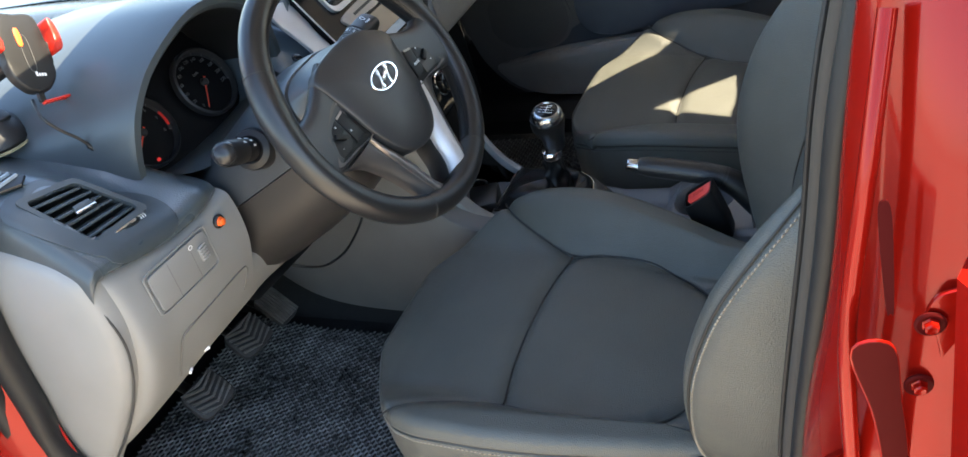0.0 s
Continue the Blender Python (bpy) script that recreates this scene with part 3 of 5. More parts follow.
# right stalk: slim barrel with a ribbed switch ring and a flattened tip
base, tip = Vector((-0.300, 0.114, 0.930)), Vector((-0.149, 0.120, 0.935))
d_ = (tip - base).normalized()
toward = Vector((-0.35, -0.45, 0.82))
up_ = (toward - d_ * toward.dot(d_)).normalized()
RSM = Matrix((d_, d_.cross(up_) * -1, up_)).transposed().to_4x4()
RSM.translation = base
L = (tip - base).length
secs = []
for x, w, h in ((-0.012, 0.0130, 0.0130), (0.028, 0.0130, 0.0130), (0.030, 0.0095, 0.0095), (0.034, 0.0090, 0.0090), (0.060, 0.0098, 0.0098), (0.062, 0.0108, 0.0108), (0.080, 0.0112, 0.0110), (0.081, 0.0100, 0.0100), (0.083, 0.0100, 0.0100), (0.084, 0.0114, 0.0112), (0.102, 0.0116, 0.0112), (0.103, 0.0104, 0.0102), (0.1045, 0.0104, 0.0102), (0.1055, 0.0120, 0.0112), (0.130, 0.0124, 0.0100), (0.143, 0.0120, 0.0092), (0.149, 0.0108, 0.0076), (L, 0.0080, 0.0045)):
    secs.append([RSM @ Vector((x, a, b)) for a, b in superellipse(w * 1.3, h * 1.3, 2.6, 28)])
rs = part("stalk", loft(secs, True, True), STALK, column, "black wiper stalk")
part("stalk_ring", loft([[RSM @ Vector((x, a, b)) for a, b in superellipse(w * 1.3, w * 1.3, 2.4, 28)] for x, w in ((0.0812, 0.0098), (0.0812, 0.0106), (0.0828, 0.0106), (0.0828, 0.0098))], True), SATIN_GREY, rs, "thin grey stalk ring")
for k, tx in enumerate(("MIST", "OFF", "INT", "LO", "HI")):
    lettering("writing", tx, 0.0038, RSM @ pose(0.0935, 0.0100 - 0.0050 * k, 0.0147 - 0.0008 * abs(k - 2), (2 - k) * -9, 0, 0), WHITE, rs)
part("position_line", plate([(-0.0003, -0.008), (0.0003, -0.008), (0.0003, 0.008), (-0.0003, 0.008)], 0.0003), WHITE, rs, m=RSM @ pose(0.0995, 0, 0.0146))
lettering("writing", "FRONT", 0.0040, RSM @ pose(0.1285, -0.0045, 0.0133, 0, 6, 0), WHITE, rs)
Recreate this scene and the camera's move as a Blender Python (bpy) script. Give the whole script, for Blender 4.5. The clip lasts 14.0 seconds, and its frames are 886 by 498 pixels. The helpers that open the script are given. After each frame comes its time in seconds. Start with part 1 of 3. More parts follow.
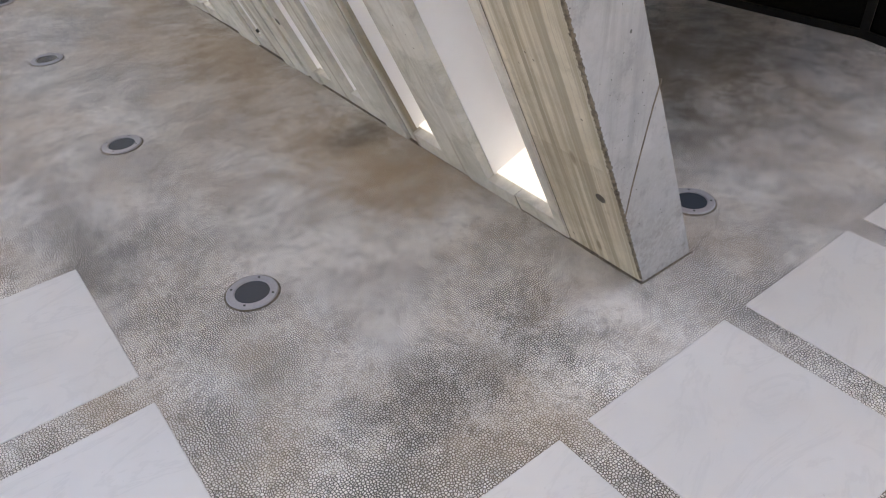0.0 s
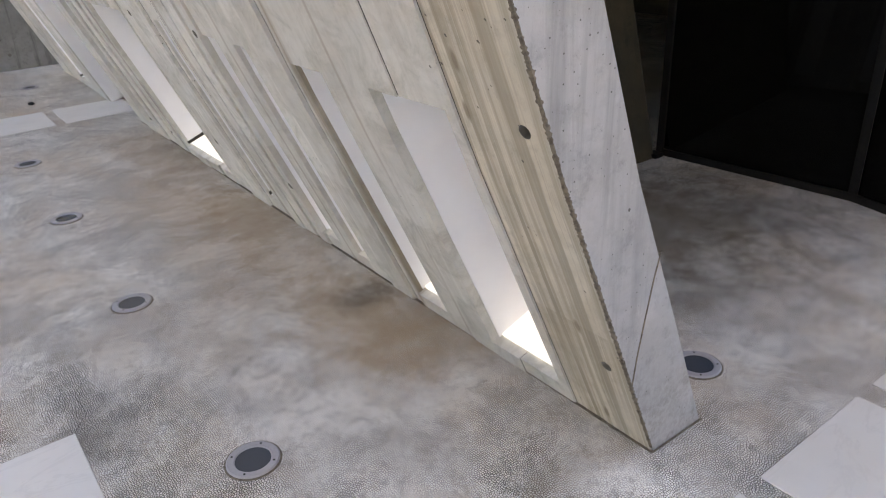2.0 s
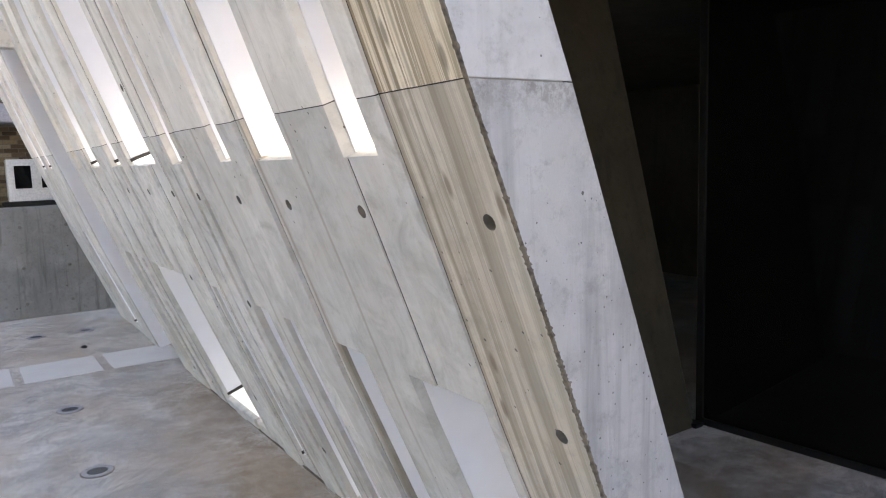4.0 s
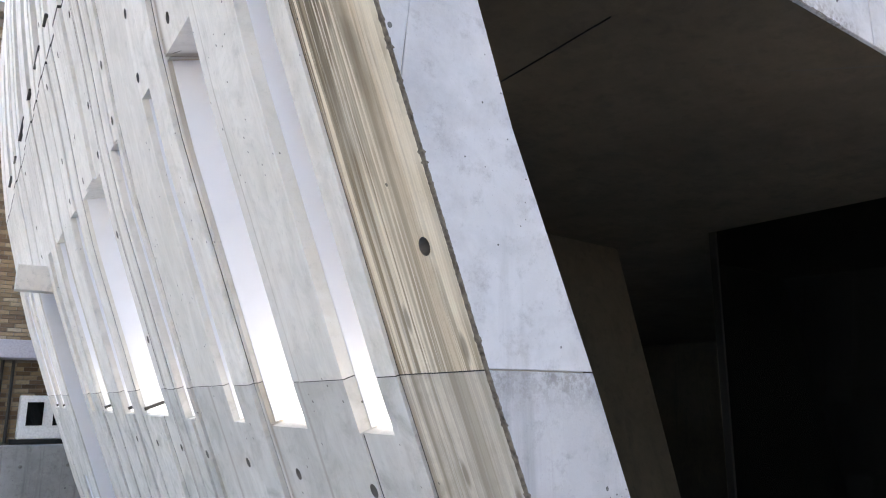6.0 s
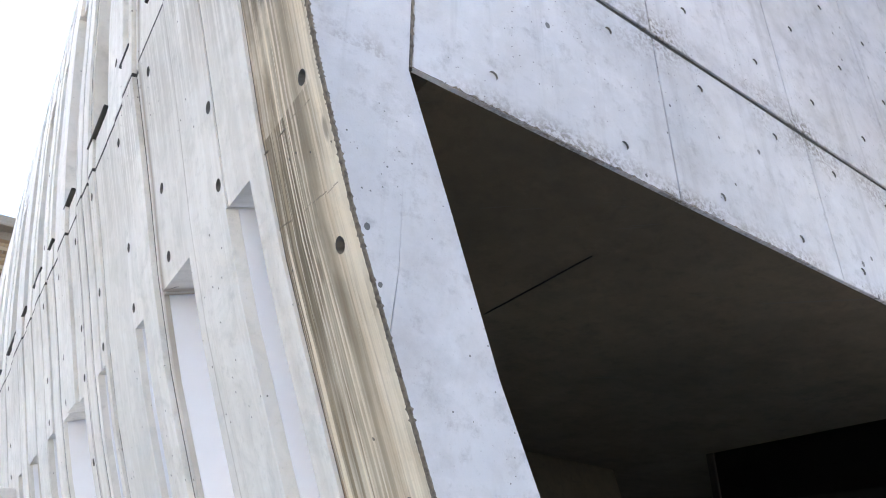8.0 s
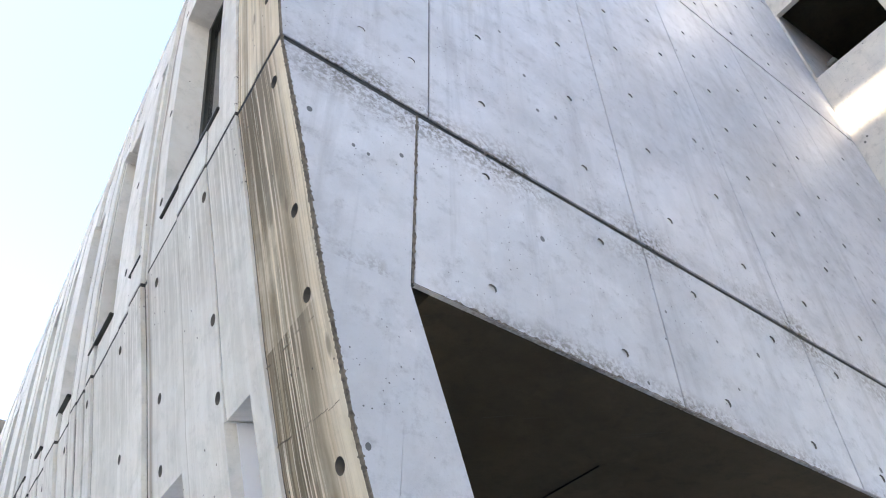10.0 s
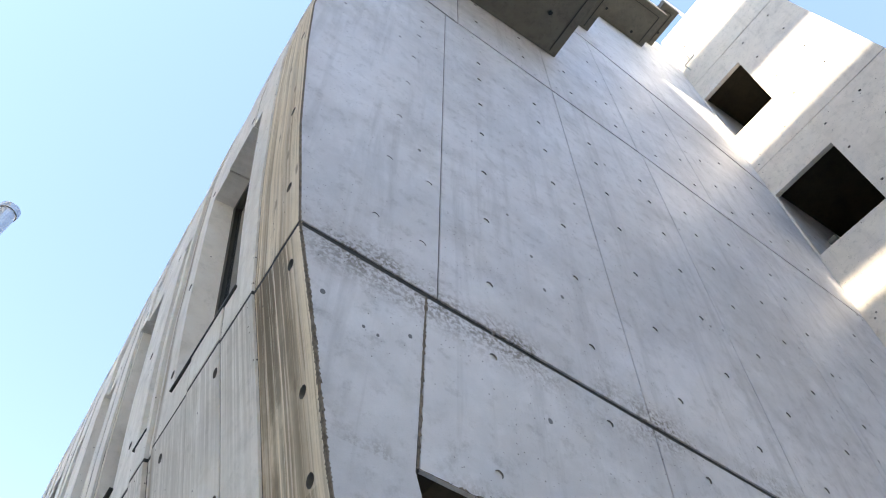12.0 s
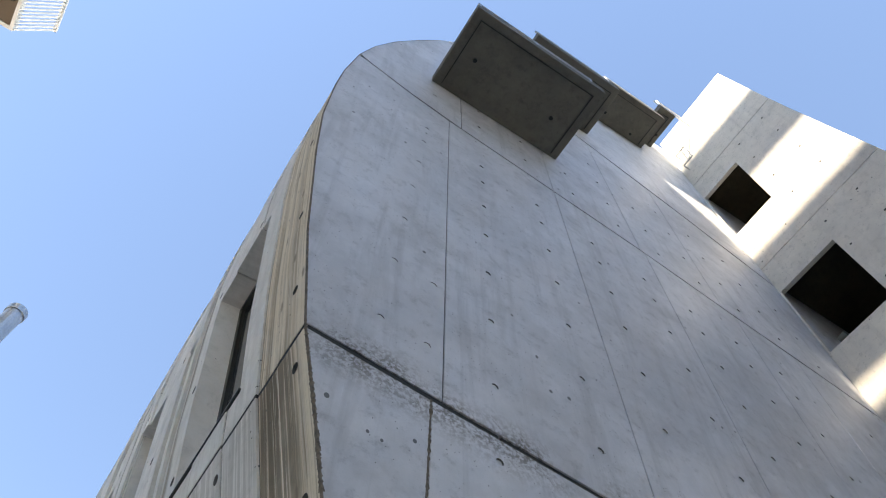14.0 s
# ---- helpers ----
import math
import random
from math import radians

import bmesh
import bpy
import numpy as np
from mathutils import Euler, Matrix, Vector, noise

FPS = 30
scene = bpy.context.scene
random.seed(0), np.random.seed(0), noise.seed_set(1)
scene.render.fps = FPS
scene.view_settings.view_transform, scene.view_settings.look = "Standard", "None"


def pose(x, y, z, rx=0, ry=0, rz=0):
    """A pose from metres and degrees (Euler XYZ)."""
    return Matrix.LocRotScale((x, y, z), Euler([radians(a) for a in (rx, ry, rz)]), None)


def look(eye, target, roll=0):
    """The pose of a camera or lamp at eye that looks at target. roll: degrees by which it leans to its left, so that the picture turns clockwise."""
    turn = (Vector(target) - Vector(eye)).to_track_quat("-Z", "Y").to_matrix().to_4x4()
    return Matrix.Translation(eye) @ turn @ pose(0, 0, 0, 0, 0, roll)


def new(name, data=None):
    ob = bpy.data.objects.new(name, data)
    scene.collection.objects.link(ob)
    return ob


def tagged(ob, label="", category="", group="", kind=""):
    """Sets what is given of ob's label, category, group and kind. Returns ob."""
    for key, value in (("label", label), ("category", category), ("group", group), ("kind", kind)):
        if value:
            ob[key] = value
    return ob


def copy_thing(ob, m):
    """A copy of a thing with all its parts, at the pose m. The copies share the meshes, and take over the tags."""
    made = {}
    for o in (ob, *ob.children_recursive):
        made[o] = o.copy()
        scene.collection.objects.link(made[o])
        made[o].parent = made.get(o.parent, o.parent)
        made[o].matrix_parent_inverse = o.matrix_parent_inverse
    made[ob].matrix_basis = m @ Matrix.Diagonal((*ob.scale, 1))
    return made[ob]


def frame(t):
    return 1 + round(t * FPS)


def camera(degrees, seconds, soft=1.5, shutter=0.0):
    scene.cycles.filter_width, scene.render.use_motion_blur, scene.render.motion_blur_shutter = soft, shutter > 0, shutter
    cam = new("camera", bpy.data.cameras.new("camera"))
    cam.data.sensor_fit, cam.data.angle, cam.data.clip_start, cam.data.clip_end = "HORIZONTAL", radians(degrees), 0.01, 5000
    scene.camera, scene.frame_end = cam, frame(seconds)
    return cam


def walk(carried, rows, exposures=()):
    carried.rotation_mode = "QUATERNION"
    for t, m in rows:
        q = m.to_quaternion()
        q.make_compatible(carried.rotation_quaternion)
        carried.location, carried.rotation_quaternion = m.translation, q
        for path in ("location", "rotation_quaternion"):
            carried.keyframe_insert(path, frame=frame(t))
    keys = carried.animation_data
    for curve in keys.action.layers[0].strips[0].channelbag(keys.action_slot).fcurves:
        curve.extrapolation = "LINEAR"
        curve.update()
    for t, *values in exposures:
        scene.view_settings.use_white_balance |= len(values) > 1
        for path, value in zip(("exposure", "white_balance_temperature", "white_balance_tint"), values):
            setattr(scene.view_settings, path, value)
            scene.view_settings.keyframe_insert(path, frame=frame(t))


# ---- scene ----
cam = camera(62.9, 14.0, 1.1)
PATH = [
    (0, (0.112, 0.128, 1.566), (1.035, 1.421, 0.352), -3.4),
    (0.5, (0.126, 0.13, 1.571), (1.043, 1.433, 0.362), -3.7),
    (1, (0.122, 0.146, 1.586), (1.073, 1.48, 0.438), -3.4),
    (1.5, (0.126, 0.153, 1.609), (1.129, 1.548, 0.585), -3.2),
    (2, (0.119, 0.144, 1.636), (1.174, 1.599, 0.759), -3.0),
    (2.5, (0.112, 0.138, 1.683), (1.195, 1.651, 0.949), -3.0),
    (3, (0.106, 0.13, 1.72), (1.204, 1.7, 1.146), -2.6),
    (3.2, (0.101, 0.128, 1.735), (1.206, 1.715, 1.225), -2.5),
    (5.3, (0.117, 0.155, 1.835), (1.198, 1.826, 2.039), 0.1),
    (5.5, (0.113, 0.157, 1.842), (1.192, 1.818, 2.115), 0.3),
    (6, (0.103, 0.139, 1.872), (1.167, 1.781, 2.285), 0.1),
    (6.5, (0.09, 0.119, 1.895), (1.14, 1.728, 2.451), -0.1),
    (7, (0.082, 0.102, 1.921), (1.118, 1.672, 2.6), -0.2),
    (7.5, (0.081, 0.097, 1.942), (1.093, 1.62, 2.753), -0.1),
    (8, (0.082, 0.097, 1.961), (1.063, 1.568, 2.895), -0.1),
    (8.5, (0.077, 0.098, 1.973), (1.023, 1.512, 3.024), -0.2),
    (9, (0.072, 0.098, 1.986), (0.979, 1.449, 3.148), -0.3),
    (9.2, (0.067, 0.09, 1.988), (0.958, 1.415, 3.192), -0.5),
    (11.5, (0.044, 0.036, 1.998), (0.697, 1.044, 3.598), 0.5),
    (12, (0.033, 0.007, 1.991), (0.632, 0.953, 3.648), 1.1),
    (12.5, (0.029, 0.008, 1.994), (0.576, 0.878, 3.71), 1.3),
    (13, (0.021, -0.007, 1.993), (0.527, 0.808, 3.748), 1.5),
    (13.5, (0.02, -0.016, 1.989), (0.495, 0.764, 3.769), 1.8),
    (14, (0.026, -0.014, 1.981), (0.483, 0.747, 3.773), 1.9),
]
EXPOSURES = [(0.0, 3.05, 11500, 21), (3.0, 3.15, 10200, 20), (5.5, 3.15, 8500, 17), (6.5, 3.35, 8250, 16), (9.0, 3.3, 8100, 14), (11.5, 2.68, 8100, 12), (12.5, 2.42, 8200, 11), (14.0, 1.93, 7950, 10)]
walk(cam, [(t, look(eye, target, roll)) for t, eye, target, roll in PATH], EXPOSURES)


# ---------------------------------------------------------------- light
world = bpy.data.worlds.new("sky")
scene.world = world
world.use_nodes = True
wn, wl = world.node_tree.nodes, world.node_tree.links
SUN_ELEV, SUN_AZ = 50.0, -122.0          # degrees; azimuth from +y towards +x
sky = wn.new("ShaderNodeTexSky")
sky.sky_type = "NISHITA"
sky.sun_disc = False
sky.sun_elevation = radians(SUN_ELEV)
sky.sun_rotation = radians(SUN_AZ)
sky.air_density, sky.dust_density, sky.ozone_density = 1.0, 0.1, 3.0
sky.altitude = 1500.0
wl.new(sky.outputs["Color"], wn["Background"].inputs["Color"])
wn["Background"].inputs["Strength"].default_value = 0.13
sun = new("sun", bpy.data.lights.new("sun", "SUN"))
sun.data.energy, sun.data.angle, sun.data.color = 5.0, radians(0.45), (1.0, 0.95, 0.87)
toward = Vector((math.sin(radians(SUN_AZ)) * math.cos(radians(SUN_ELEV)), math.cos(radians(SUN_AZ)) * math.cos(radians(SUN_ELEV)), math.sin(radians(SUN_ELEV))))
sun.matrix_world = look(toward * 30, (0, 0, 0))

# ---------------------------------------------------------------- material helpers
def material(name):
    m = bpy.data.materials.new(name)
    m.use_nodes = True
    return m, m.node_tree.nodes, m.node_tree.links, m.node_tree.nodes["Principled BSDF"]


def coords(n, l, scale=(1, 1, 1)):
    tc, mp = n.new("ShaderNodeTexCoord"), n.new("ShaderNodeMapping")
    mp.inputs["Scale"].default_value = scale
    l.new(tc.outputs["Object"], mp.inputs["Vector"])
    return mp.outputs["Vector"]


def noise_node(n, l, vec, scale, detail=4.0, rough=0.55, distort=0.0):
    t = n.new("ShaderNodeTexNoise")
    t.inputs["Scale"].default_value, t.inputs["Detail"].default_value = scale, detail
    t.inputs["Roughness"].default_value, t.inputs["Distortion"].default_value = rough, distort
    l.new(vec, t.inputs["Vector"])
    return t.outputs["Fac"]


def ramp(n, l, fac, stops):
    r = n.new("ShaderNodeValToRGB")
    while len(r.color_ramp.elements) < len(stops):
        r.color_ramp.elements.new(0.5)
    for e, (p, c) in zip(r.color_ramp.elements, stops):
        e.position = p
        e.color = (*c, 1) if isinstance(c, tuple) else (c, c, c, 1)
    l.new(fac, r.inputs["Fac"])
    return r.outputs["Color"]


def mix(n, l, a, b, fac, mode="MIX"):
    m = n.new("ShaderNodeMix")
    m.data_type, m.blend_type = "RGBA", mode
    for sock, v in ((m.inputs[0], fac), (m.inputs[6], a), (m.inputs[7], b)):
        if isinstance(v, bpy.types.NodeSocket):
            l.new(v, sock)
        elif isinstance(v, tuple):
            sock.default_value = (*v, 1)
        else:
            sock.default_value = v
    return m.outputs[2]


def math_node(n, l, op, a, b=0.0):
    m = n.new("ShaderNodeMath")
    m.operation = op
    for sock, v in zip(m.inputs, (a, b)):
        if isinstance(v, bpy.types.NodeSocket):
            l.new(v, sock)
        else:
            sock.default_value = v
    return m.outputs[0]


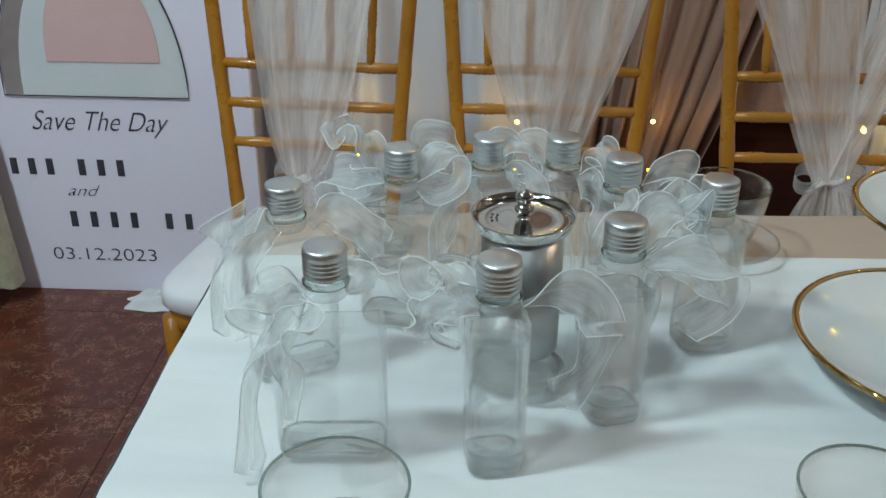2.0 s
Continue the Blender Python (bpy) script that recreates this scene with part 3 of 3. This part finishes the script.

--------------------------------------------------

Check the records above line by line and tally those holding the string "carried". Answer with the number only.

6